Anna takes the glass and washes it. She didn’t hear the stern warning Hayley gave Roy: don’t touch the glass, this was my action alone. Anna finds Fiz at the Rovers and breaks the news to her and all in the pub. (In the pub tableau of small groups assimilating the news, especially poignant was the thought-filled sadness of Emily, Rita, Dennis, Norris and Deirdre. They all know first-hand how it feels to lose the person closest to you.)
When Fiz goes to Roy’s, you see the differences in how people handle crises and who might be actually of more help. Carla and Anna knew something was up even before Hayley took her fatal drink. Both felt Hayley had acted oddly the last time they had seen her. Anna had some warning; Roy had told her weeks ago that Hayley planned to kill herself. So let’s focus on Carla and Fiz. Neither of them knew Hayley’s intentions.
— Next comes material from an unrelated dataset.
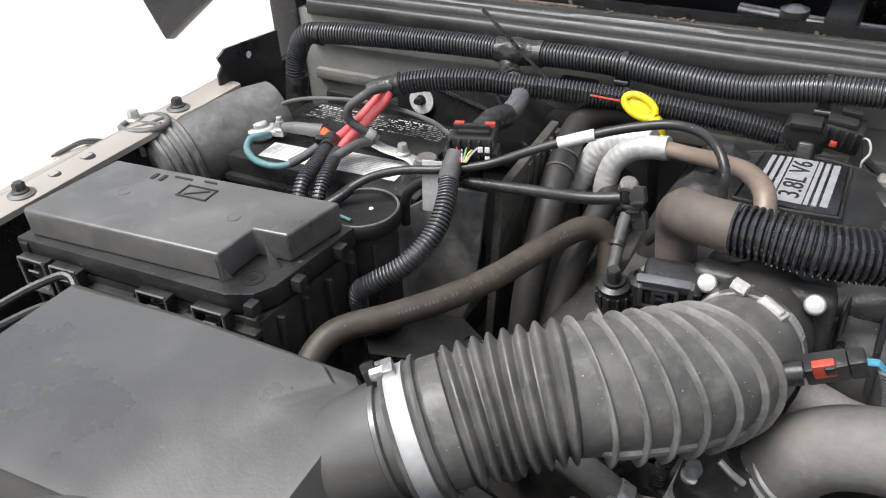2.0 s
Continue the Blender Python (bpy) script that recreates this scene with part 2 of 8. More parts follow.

Carla had an uneasy feeling from when Roy wheeled Hayley in to the factory for an evening visit. Just out to take the air, Hayley said, but Carla knew something was up. With Fiz, Hayley specifically asked her to come with Tyrone and the children. Fiz came in her lunch break, Tyrone had to stop a job he was in the middle of, and they hauled the kids out of daycare. Baby Ruby had a sniffle so they didn’t want her near Hayley. Hayley had to shout give me that baby, an unpleasant scene that Hayley felt bad about after. Despite these uncharacteristic actions, Fiz saw nothing worrisome.
Seeing Hayley so unexpectedly dead, Carla put two and two together very quickly. She and Anna stood quietly with quick looks at each other as if communicating how best to deal with Roy and what they knew, and with Fiz. Fiz howled about how upset she was, if only she’d known, what she’d wanted to say, she’d thought there was time, etc. Roy felt compelled to say “sorry” to Fiz. As if her comfort was more important than his, even Hayley’s.
In the aftermath, Carla was there, mentally organizing what needed to be done and carefully watching Roy. She stood quietly, spoke of practical matters when warranted, touched Roy only briefly when it seemed appropriate. Fiz followed him like his shadow, glommed to him, saying what can I do to help, I’m so upset, and on and on. Not for a second did she back off, listen to Roy or even truly look at him, or stop imposing her needs and wishes on him.
The irony of this is that it is Carla who is believed by others, and herself, to be no good in an emotional crisis and to lack empathy. Fiz is thought by others, and herself, to be the epitome of caring and sharing, in tune with the emotional life around her. Especially with Roy and Hayley, it is Fiz who has the longer and closer history. But in a crisis of these proportions, I know whom I’d want around me, and I think Roy would agree: Carla. Fiz would make me want to jump off a cliff.